La primera película como director de largometrajes de ficción (previamente había rodado algunos cortos y documentales) del actor neozelandés, pero recriado en Australia, Russell Crowe, nos sorprende gratamente: no es una obra maestra, pero sí un filme sólido, un drama con irisaciones antibélicas, románticas y psicológicas más que aceptable.
Año 1919: En Australia vive un matrimonio; él es zahorí, buscador (con éxito) de agua en las inertes tierras australes; ella ha perdido la razón al tiempo que a sus hijos, muertos cuatro años atrás en la batalla de Gallípoli, en Turquía, en el transcurso de la Primera Guerra Mundial, que entonces aún no era conocida con un ominoso ordinal. Tras la muerte de la enloquecida mujer, el hombre da en buscar al menos los restos de sus hijos en la lejana tierra otomana para devolverlos a las antípodas, para que descansen junto a su madre. Pero la búsqueda de los cuerpos de los tres jóvenes tendrá más dificultades de las previstas, incluida cierta viudita (que se aferra a no serlo, aunque quizá no sea más que para no acceder a casorios indeseados, a la manera de la Penélope de Ulises) que hará tambalear los esquemas del australiano.
Lo curioso de El maestro del agua es que es un filme plagado de detalles. En la primera secuencia, cuando el jefe militar turco entra en la trinchera de los suyos para alentarlos ante la nueva (y decisiva) batalla en Gallípoli, su mano izquierda, al pasar junto a sus subordinados, los roza levemente, como si quisiera de esta forma infundir su aliento, su fuerza, también su congoja, a los suyos. Como ese detalle de buen cineasta hay varios a lo largo del filme, confirmando que en Crowe puede haber un director interesante, con cosas que decir y sabiéndolas decir, con intuición cinematográfica antes que capacidad para pegar un plano detrás de otro.
Dentro de las buenas ideas de Crowe habrá que destacar la escena que cierra el filme, que obviamente no revelaremos, para no incurrir en un “spoiler”, pero en la que un exceso de azúcar en el café llevará implícito un sutil mensaje…
Es cierto que a veces se echa en falta una mejor planificación, como en las escenas de guerra, que resultan un tanto acartonadas, y también que a ratos el ritmo flaquea.

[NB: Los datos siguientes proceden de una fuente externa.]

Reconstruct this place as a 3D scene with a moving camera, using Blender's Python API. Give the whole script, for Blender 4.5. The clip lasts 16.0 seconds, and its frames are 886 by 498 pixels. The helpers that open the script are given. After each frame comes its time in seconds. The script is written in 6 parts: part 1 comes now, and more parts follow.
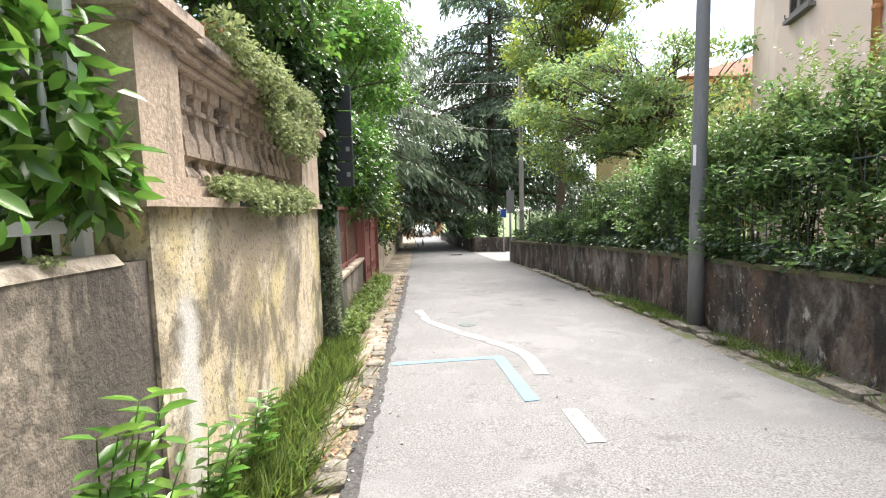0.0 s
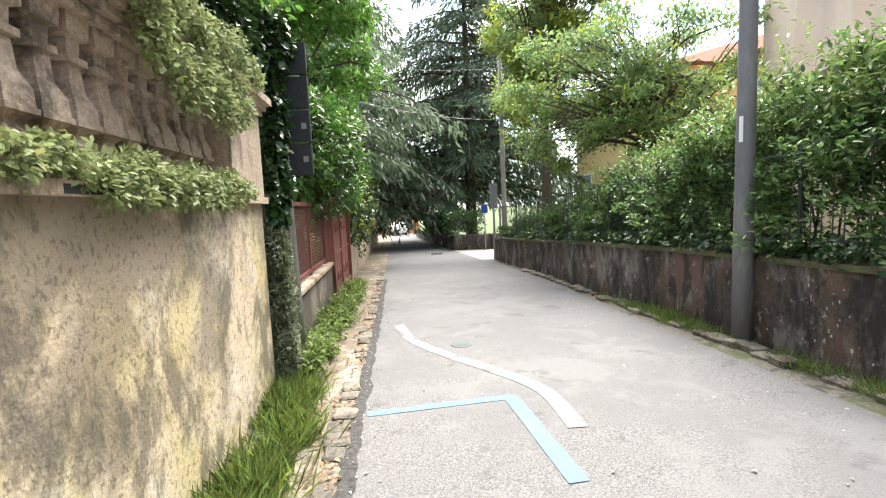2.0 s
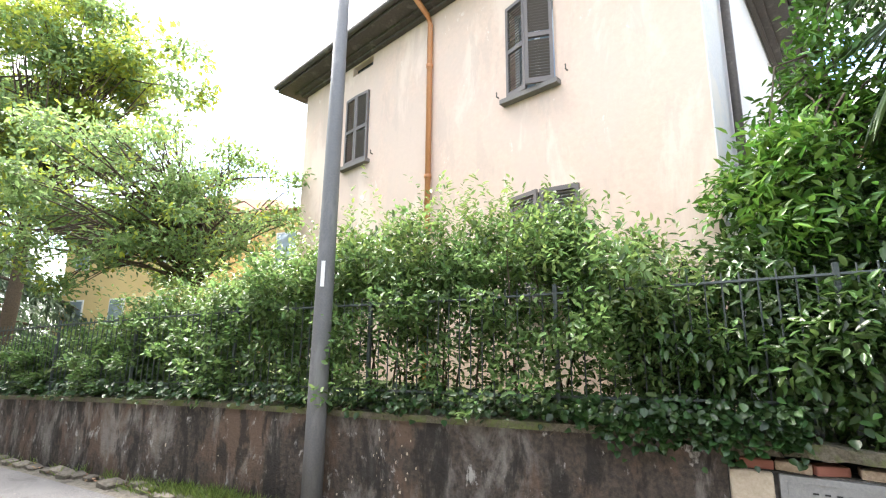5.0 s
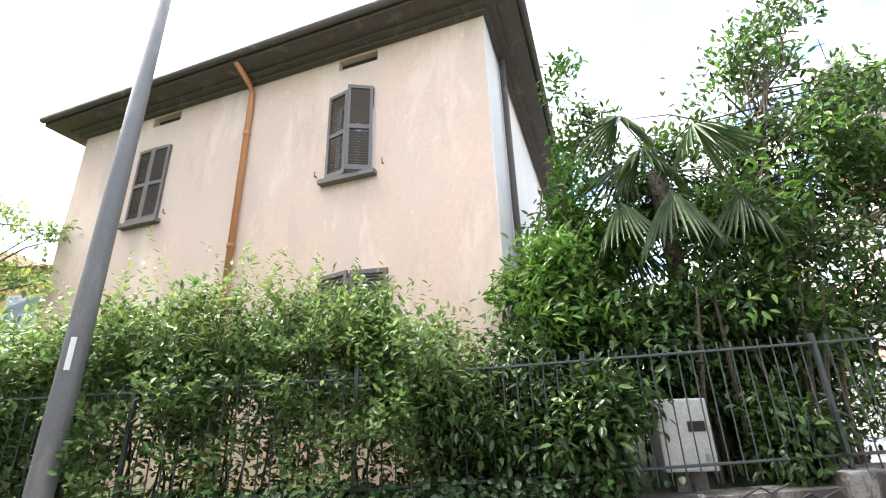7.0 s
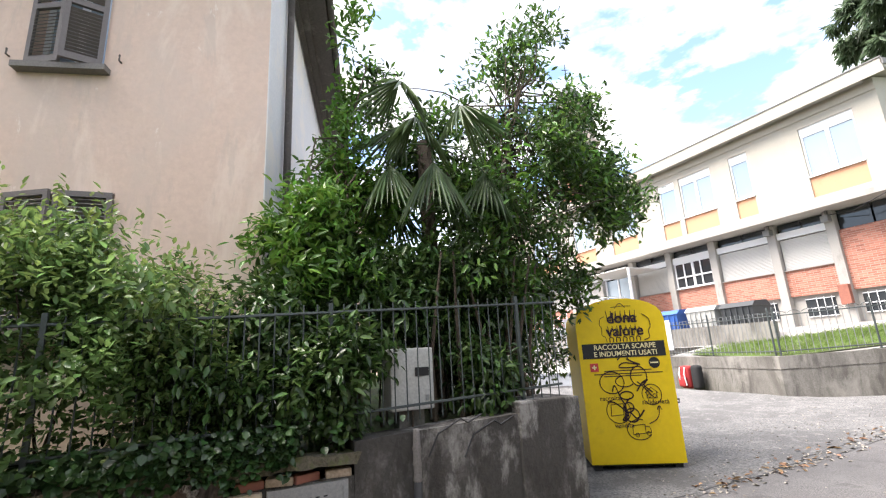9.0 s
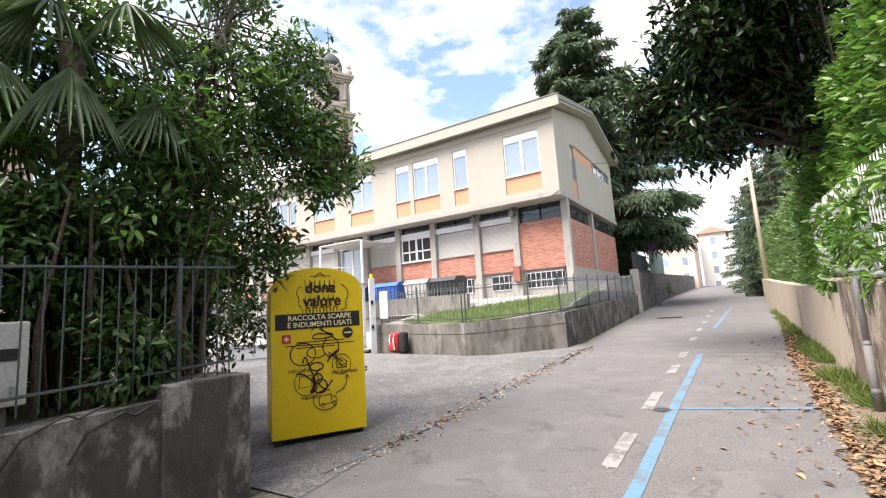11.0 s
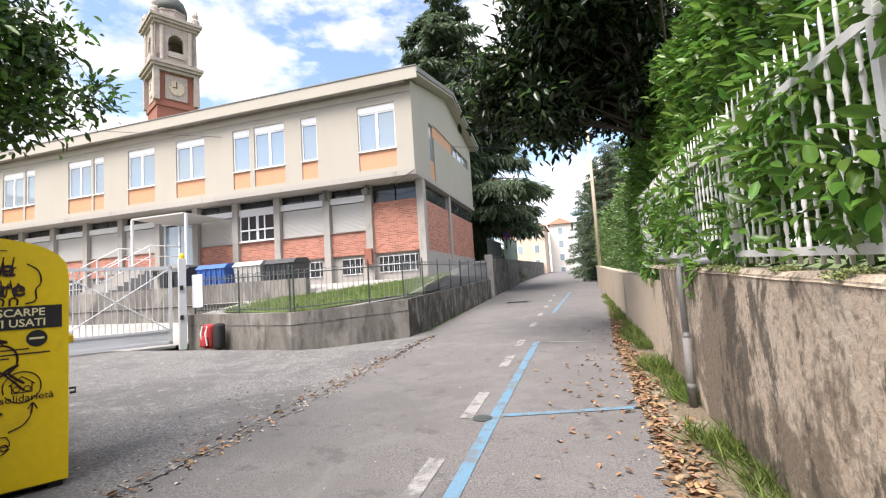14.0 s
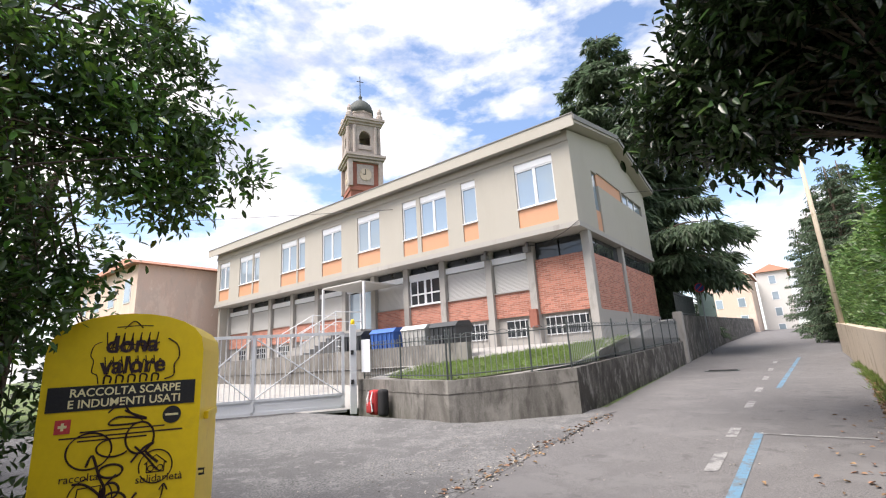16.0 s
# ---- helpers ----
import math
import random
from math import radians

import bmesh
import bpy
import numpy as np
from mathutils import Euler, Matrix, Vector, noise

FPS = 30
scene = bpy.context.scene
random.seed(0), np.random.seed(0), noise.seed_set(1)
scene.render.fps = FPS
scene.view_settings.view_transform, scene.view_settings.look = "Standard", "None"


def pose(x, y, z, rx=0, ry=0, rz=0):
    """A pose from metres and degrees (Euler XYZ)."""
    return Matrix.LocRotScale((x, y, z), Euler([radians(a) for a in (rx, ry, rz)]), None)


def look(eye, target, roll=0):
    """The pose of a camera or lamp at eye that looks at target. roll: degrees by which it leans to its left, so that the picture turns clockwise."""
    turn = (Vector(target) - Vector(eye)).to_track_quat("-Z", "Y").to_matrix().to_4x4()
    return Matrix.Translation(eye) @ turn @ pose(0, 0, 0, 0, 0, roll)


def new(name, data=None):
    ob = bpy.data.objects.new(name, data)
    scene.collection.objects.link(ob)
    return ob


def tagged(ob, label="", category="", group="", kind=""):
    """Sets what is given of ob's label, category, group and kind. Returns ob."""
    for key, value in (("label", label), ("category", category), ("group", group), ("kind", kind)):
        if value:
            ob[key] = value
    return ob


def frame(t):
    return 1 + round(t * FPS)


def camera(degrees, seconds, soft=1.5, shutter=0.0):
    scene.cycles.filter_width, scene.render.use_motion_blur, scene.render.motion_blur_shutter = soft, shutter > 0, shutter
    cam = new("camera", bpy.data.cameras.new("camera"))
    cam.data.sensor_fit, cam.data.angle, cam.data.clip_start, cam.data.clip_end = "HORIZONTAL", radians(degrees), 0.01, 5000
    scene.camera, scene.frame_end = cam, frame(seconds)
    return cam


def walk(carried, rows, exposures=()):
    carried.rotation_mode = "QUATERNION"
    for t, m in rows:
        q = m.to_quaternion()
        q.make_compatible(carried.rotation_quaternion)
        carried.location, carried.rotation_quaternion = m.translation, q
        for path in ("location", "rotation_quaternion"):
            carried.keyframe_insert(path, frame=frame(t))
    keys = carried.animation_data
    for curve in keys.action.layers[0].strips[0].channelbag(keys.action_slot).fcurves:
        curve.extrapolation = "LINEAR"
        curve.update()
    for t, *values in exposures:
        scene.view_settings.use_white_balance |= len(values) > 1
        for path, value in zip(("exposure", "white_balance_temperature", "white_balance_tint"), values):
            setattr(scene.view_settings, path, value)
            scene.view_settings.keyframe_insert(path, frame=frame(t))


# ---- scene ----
cam = camera(88.4, 16.0, 1.2)
METRES, EYE, TILT, LEAN, TURN = 6.5, 1.55, 0.0, 0.0, -3.2
ROWS = [
    (0.0, 0.0, 0.0, 0.0, -0.13, -4.91, 1.53),
    (0.5, -0.0034, 0.0501, -0.0046, -0.1, -5.72, 1.63),
    (1.0, -0.0122, 0.1065, -0.0038, -0.97, -5.36, 1.95),
    (1.5, -0.0145, 0.1548, -0.0087, -1.85, -5.04, 2.31),
    (2.0, -0.0188, 0.2083, -0.0066, -3.26, -5.36, 2.55),
    (2.5, -0.0369, 0.2599, -0.0094, -7.52, -4.81, 2.3),
    (3.0, -0.041, 0.3034, -0.0119, -13.71, -4.58, 1.47),
    (3.5, -0.0223, 0.3496, -0.0117, -24.57, -1.65, 0.36),
    (4.0, -0.0122, 0.3884, -0.0086, -37.44, 1.66, -0.6),
    (4.5, -0.0097, 0.4147, -0.0025, -49.82, 5.96, -0.88),
    (5.0, -0.015, 0.418, 0.001, -60.46, 10.85, -0.61),
    (7.5, -0.0181, 0.4075, 0.0051, -89.67, 19.66, 2.26),
    (8.0, -0.0148, 0.4013, 0.0055, -96.78, 17.61, 2.68),
    (8.5, -0.0137, 0.3966, 0.0034, -104.7, 15.49, 2.98),
    (9.0, -0.0122, 0.3916, 0.0022, -112.6, 13.56, 3.06),
    (9.5, -0.0097, 0.3769, -0.0002, -120.57, 11.92, 3.14),
    (10.0, -0.0109, 0.3453, 0.0008, -128.85, 10.29, 3.26),
    (12.5, -0.0207, 0.1711, 0.0038, -160.5, 5.25, 3.9),
    (13.0, -0.0342, 0.1248, 0.0032, -162.99, 4.62, 3.76),
    (13.5, -0.0218, 0.0722, 0.0054, -163.04, 4.42, 3.63),
    (14.0, -0.0162, 0.0277, 0.0058, -160.27, 4.71, 3.69),
    (14.5, -0.022, -0.0223, 0.0081, -154.95, 5.99, 3.75),
    (15.0, -0.0194, -0.0632, 0.0113, -148.69, 8.04, 3.73),
    (15.5, 0.0014, -0.1001, 0.0195, -142.95, 10.75, 3.55),
    (16.0, 0.011, -0.1259, 0.023, -138.75, 13.49, 3.35),
]
walk(cam, [(t, pose(0, 0, EYE, TILT, LEAN, TURN) @ pose(METRES * x, METRES * y, METRES * z, 90 + pitch, roll, yaw)) for t, x, y, z, yaw, pitch, roll in ROWS],
     [(0.0, 1.98, 6500, 9), (2.0, 1.98, 6500, 8), (3.5, 2.2, 6500, 8), (5.0, 2.62, 6500, 10), (7.5, 2.15, 6550, 12), (9.0, 1.7, 6600, 13), (10.2, 1.4, 6650, 14), (12.5, 1.22, 6700, 15), (14.0, 1.1, 6650, 14), (16.0, 0.9, 6550, 14)])

# ---- light ----
SUN_EL, SUN_AZ = 60.0, 22.0          # degrees; azimuth from +y towards +x
world = bpy.data.worlds.new("sky")
scene.world = world
world.use_nodes = True
wn, wl = world.node_tree.nodes, world.node_tree.links
wn.clear()
w_out = wn.new("ShaderNodeOutputWorld")
w_bg = wn.new("ShaderNodeBackground")
w_sky = wn.new("ShaderNodeTexSky")
w_sky.sky_type, w_sky.sun_disc = "NISHITA", False
w_sky.sun_elevation, w_sky.sun_rotation = radians(SUN_EL), radians(SUN_AZ)
w_tc = wn.new("ShaderNodeTexCoord")
w_map = wn.new("ShaderNodeMapping")
w_map.inputs["Scale"].default_value = (1.0, 1.0, 2.2)
w_noise = wn.new("ShaderNodeTexNoise")
w_noise.inputs["Scale"].default_value = 4.6
w_noise.inputs["Detail"].default_value = 9.0
w_noise.inputs["Roughness"].default_value = 0.58
w_ramp = wn.new("ShaderNodeValToRGB")
w_ramp.color_ramp.elements[0].position = 0.40
w_ramp.color_ramp.elements[1].position = 0.56
w_noise2 = wn.new("ShaderNodeTexNoise")
w_noise2.inputs["Scale"].default_value = 6.0
w_noise2.inputs["Detail"].default_value = 8.0
w_ramp2 = wn.new("ShaderNodeValToRGB")
w_ramp2.color_ramp.elements[0].color = (0.40, 0.435, 0.50, 1)
w_ramp2.color_ramp.elements[1].color = (0.80, 0.79, 0.785, 1)
w_ramp2.color_ramp.elements[0].position, w_ramp2.color_ramp.elements[1].position = 0.34, 0.56
w_gain = wn.new("ShaderNodeMix")
w_gain.data_type, w_gain.blend_type = "RGBA", "MULTIPLY"
w_gain.inputs["Factor"].default_value = 1.0
w_gain.inputs["B"].default_value = (0.145, 0.145, 0.145, 1)
w_mix = wn.new("ShaderNodeMix")
w_mix.data_type = "RGBA"
wl.new(w_tc.outputs["Generated"], w_map.inputs["Vector"])
wl.new(w_map.outputs[0], w_noise.inputs["Vector"])
wl.new(w_map.outputs[0], w_noise2.inputs["Vector"])
wl.new(w_noise.outputs[0], w_ramp.inputs[0])
wl.new(w_noise2.outputs[0], w_ramp2.inputs[0])
wl.new(w_sky.outputs[0], w_gain.inputs["A"])
wl.new(w_ramp.outputs[0], w_mix.inputs["Factor"])
wl.new(w_gain.outputs["Result"], w_mix.inputs["A"])
wl.new(w_ramp2.outputs[0], w_mix.inputs["B"])
wl.new(w_mix.outputs["Result"], w_bg.inputs["Color"])
w_bg.inputs["Strength"].default_value = 1.08
wl.new(w_bg.outputs[0], w_out.inputs[0])

sun = new("sun", bpy.data.lights.new("sun", "SUN"))
sun.data.energy, sun.data.angle, sun.data.color = 4.3, radians(40), (1.0, 0.95, 0.875)
az, el = radians(SUN_AZ), radians(SUN_EL)
sun.matrix_world = look((math.sin(az) * math.cos(el) * 50, math.cos(az) * math.cos(el) * 50, math.sin(el) * 50), (0, 0, 0))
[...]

Pero, claro está, poco es teniendo en cuenta la bisoñez del director y el hecho de que el conjunto funcione razonablemente, conjugando el neófito con habilidad el romance y la tragedia, la zozobra y la guerra.
Es curioso como para Australia la batalla de Gallípoli es su equivalente (salvando las distancias que haya que salvar, lógicamente) al genocidio armenio, un momento culminante de la vida de la que entonces aún no era una nación pero que quizá tomó conciencia de ello precisamente al enviar a aquella sinrazón de guerra (perdón por el pleonasmo…) a la generación de jóvenes que debía tomar los mandos pocos años después, cuando fuera la generación dominante, y que sin embargo se quedó, contándose por decenas de miles, enterrada en los yermos páramos de los Dardanelos, en una guerra que se le daba una higa. Esa batalla constituye entonces un hito (para mal, pero también como conciencia de sí misma) de la Australia moderna, y como tal el cine y la televisión de aquel país la han llevado con reiteración a la grande y pequeña pantalla, desde la más famosa de todas, Gallipoli (1981), de Peter Weir, con un entonces casi desconocido Mel Gibson, hasta las recentísimas miniseries televisivas Deadline Gallipoli (2015), con Sam Worthington, y Gallipoli (2015), con Kodi Smit-McPhee (ya saben, el talentoso niño de La carretera, Déjame entrar y El amanecer del planeta de los simios).
En el reparto Crowe resulta convincente en el papel del atribulado padre que concibe como única idea para el resto de su vida honrar la memoria de su mujer devolviendo al solar patrio los restos de sus hijos. De los demás nos quedamos con el buen hacer del actor y también director Yilmaz Erdogan, que compone un oficial turco que combina sorprendentemente dureza y misericordia.